== GIVEN DATA ==

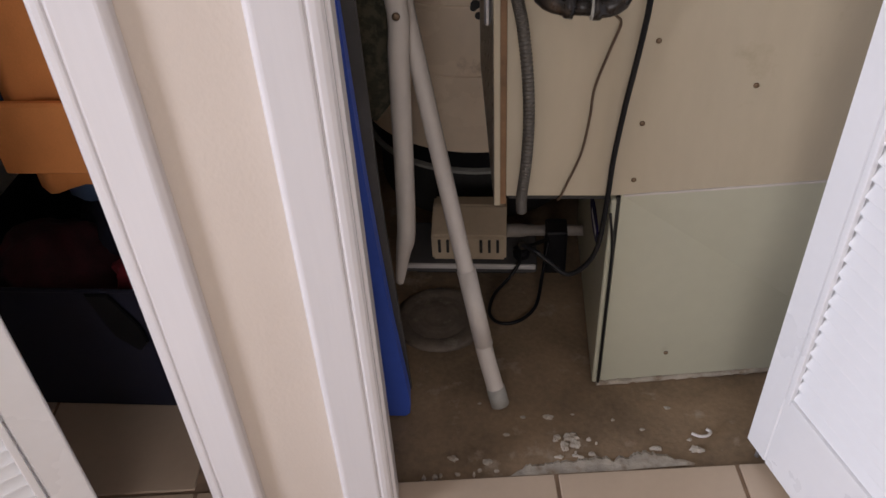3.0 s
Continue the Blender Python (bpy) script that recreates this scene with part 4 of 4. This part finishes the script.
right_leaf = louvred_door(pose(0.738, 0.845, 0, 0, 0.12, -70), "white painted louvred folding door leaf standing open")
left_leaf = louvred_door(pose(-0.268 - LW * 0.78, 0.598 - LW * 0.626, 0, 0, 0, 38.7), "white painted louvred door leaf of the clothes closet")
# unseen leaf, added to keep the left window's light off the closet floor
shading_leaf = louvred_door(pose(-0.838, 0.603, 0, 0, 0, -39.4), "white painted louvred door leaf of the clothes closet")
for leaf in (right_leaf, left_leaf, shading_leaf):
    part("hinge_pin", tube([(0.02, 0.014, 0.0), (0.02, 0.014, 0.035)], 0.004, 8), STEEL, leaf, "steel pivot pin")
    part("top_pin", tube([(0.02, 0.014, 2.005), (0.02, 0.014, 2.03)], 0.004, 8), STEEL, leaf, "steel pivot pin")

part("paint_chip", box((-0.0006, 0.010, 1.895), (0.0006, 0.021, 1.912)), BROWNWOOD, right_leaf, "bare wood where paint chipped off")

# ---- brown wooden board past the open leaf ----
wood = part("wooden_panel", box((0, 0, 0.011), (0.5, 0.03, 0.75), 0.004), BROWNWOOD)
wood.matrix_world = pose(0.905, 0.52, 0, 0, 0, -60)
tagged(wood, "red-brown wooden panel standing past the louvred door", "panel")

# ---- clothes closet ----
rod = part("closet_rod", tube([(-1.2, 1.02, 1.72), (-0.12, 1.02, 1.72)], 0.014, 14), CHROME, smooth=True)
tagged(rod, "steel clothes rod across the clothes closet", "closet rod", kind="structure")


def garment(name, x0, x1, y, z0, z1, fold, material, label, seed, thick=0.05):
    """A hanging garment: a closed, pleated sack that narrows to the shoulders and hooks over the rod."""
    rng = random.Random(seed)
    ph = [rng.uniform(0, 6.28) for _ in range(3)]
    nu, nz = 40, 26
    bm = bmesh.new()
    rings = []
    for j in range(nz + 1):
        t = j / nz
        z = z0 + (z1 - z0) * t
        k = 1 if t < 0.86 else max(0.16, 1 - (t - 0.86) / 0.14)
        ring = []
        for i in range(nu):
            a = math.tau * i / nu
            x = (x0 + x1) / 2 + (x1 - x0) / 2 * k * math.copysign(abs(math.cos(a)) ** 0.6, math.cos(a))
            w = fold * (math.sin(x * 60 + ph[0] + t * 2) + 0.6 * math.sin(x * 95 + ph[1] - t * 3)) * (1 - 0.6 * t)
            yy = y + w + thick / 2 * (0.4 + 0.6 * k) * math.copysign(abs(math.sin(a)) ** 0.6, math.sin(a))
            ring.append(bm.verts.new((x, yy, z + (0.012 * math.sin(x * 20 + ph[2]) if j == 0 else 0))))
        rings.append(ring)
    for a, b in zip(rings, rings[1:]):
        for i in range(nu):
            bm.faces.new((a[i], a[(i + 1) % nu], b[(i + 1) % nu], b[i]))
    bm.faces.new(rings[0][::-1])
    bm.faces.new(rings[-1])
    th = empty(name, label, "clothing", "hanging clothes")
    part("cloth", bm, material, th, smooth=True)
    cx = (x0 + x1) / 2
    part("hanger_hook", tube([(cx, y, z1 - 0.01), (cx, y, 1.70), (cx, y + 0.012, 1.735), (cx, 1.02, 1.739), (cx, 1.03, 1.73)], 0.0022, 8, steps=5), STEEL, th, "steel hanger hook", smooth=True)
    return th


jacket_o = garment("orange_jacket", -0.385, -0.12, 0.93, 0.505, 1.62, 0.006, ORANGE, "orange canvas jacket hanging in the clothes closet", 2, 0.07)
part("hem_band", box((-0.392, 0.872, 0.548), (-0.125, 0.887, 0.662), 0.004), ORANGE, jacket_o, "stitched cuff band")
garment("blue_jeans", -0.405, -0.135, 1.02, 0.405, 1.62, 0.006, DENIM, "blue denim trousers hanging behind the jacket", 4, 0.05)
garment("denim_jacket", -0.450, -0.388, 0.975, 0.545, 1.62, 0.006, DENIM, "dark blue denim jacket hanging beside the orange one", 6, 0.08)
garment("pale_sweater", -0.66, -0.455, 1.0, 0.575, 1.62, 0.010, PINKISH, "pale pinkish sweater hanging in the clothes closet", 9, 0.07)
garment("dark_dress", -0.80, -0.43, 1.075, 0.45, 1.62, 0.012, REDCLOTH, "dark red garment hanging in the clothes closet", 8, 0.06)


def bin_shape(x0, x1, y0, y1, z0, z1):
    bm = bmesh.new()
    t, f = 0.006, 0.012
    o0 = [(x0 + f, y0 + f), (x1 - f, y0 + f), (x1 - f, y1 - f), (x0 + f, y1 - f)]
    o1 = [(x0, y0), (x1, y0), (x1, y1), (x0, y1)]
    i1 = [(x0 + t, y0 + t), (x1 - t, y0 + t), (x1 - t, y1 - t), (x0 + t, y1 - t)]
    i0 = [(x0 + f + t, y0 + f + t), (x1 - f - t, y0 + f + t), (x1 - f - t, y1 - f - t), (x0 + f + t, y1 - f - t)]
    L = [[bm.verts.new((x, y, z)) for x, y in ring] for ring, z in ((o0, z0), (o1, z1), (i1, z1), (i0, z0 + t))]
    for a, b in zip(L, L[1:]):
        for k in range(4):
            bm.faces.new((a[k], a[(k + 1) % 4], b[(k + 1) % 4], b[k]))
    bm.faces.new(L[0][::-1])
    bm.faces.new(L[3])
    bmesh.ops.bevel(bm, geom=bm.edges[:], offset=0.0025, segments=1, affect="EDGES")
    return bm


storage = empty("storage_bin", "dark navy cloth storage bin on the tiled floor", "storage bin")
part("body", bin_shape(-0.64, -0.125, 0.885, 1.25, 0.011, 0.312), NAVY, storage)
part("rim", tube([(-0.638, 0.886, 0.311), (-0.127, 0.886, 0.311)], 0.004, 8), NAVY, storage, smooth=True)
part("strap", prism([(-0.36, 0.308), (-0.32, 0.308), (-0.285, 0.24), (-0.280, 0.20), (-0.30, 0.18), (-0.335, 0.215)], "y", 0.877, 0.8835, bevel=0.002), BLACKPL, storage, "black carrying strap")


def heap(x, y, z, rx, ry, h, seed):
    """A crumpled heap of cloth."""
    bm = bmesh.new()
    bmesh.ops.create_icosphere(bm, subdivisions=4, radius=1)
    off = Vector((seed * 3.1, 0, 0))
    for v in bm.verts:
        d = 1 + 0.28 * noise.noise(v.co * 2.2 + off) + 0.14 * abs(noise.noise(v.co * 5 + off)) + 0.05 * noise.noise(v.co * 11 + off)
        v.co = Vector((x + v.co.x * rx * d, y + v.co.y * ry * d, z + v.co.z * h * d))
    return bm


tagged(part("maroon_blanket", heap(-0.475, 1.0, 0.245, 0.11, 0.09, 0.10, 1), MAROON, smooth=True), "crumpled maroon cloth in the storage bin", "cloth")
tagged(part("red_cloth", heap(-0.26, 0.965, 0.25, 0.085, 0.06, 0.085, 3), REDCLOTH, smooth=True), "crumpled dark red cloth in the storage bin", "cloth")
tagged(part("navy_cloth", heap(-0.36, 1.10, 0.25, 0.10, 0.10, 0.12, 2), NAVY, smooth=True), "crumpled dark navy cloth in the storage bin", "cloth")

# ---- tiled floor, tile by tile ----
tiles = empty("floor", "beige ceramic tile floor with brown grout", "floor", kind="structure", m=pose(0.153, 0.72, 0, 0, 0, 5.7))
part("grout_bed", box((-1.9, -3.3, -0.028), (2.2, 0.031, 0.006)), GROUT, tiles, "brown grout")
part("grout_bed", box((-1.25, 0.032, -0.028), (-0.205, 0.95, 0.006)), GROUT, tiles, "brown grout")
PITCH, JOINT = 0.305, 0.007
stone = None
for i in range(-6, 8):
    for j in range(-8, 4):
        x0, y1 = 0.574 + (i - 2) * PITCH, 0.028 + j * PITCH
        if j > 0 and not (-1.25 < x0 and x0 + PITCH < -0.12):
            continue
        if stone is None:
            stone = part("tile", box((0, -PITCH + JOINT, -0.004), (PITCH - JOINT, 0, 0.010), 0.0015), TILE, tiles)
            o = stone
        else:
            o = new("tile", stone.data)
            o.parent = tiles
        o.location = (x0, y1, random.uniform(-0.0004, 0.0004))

===

## AIM OF THE EXERCISE
Return exactly what appears from the opening line of the material through the line with "clothes rod across", apart from the pictures.

## SOLUTION TO THE PROBLEM
3.0 s
Continue the Blender Python (bpy) script that recreates this scene with part 4 of 4. This part finishes the script.
right_leaf = louvred_door(pose(0.738, 0.845, 0, 0, 0.12, -70), "white painted louvred folding door leaf standing open")
left_leaf = louvred_door(pose(-0.268 - LW * 0.78, 0.598 - LW * 0.626, 0, 0, 0, 38.7), "white painted louvred door leaf of the clothes closet")
# unseen leaf, added to keep the left window's light off the closet floor
shading_leaf = louvred_door(pose(-0.838, 0.603, 0, 0, 0, -39.4), "white painted louvred door leaf of the clothes closet")
for leaf in (right_leaf, left_leaf, shading_leaf):
    part("hinge_pin", tube([(0.02, 0.014, 0.0), (0.02, 0.014, 0.035)], 0.004, 8), STEEL, leaf, "steel pivot pin")
    part("top_pin", tube([(0.02, 0.014, 2.005), (0.02, 0.014, 2.03)], 0.004, 8), STEEL, leaf, "steel pivot pin")

part("paint_chip", box((-0.0006, 0.010, 1.895), (0.0006, 0.021, 1.912)), BROWNWOOD, right_leaf, "bare wood where paint chipped off")

# ---- brown wooden board past the open leaf ----
wood = part("wooden_panel", box((0, 0, 0.011), (0.5, 0.03, 0.75), 0.004), BROWNWOOD)
wood.matrix_world = pose(0.905, 0.52, 0, 0, 0, -60)
tagged(wood, "red-brown wooden panel standing past the louvred door", "panel")

# ---- clothes closet ----
rod = part("closet_rod", tube([(-1.2, 1.02, 1.72), (-0.12, 1.02, 1.72)], 0.014, 14), CHROME, smooth=True)
tagged(rod, "steel clothes rod across the clothes closet", "closet rod", kind="structure")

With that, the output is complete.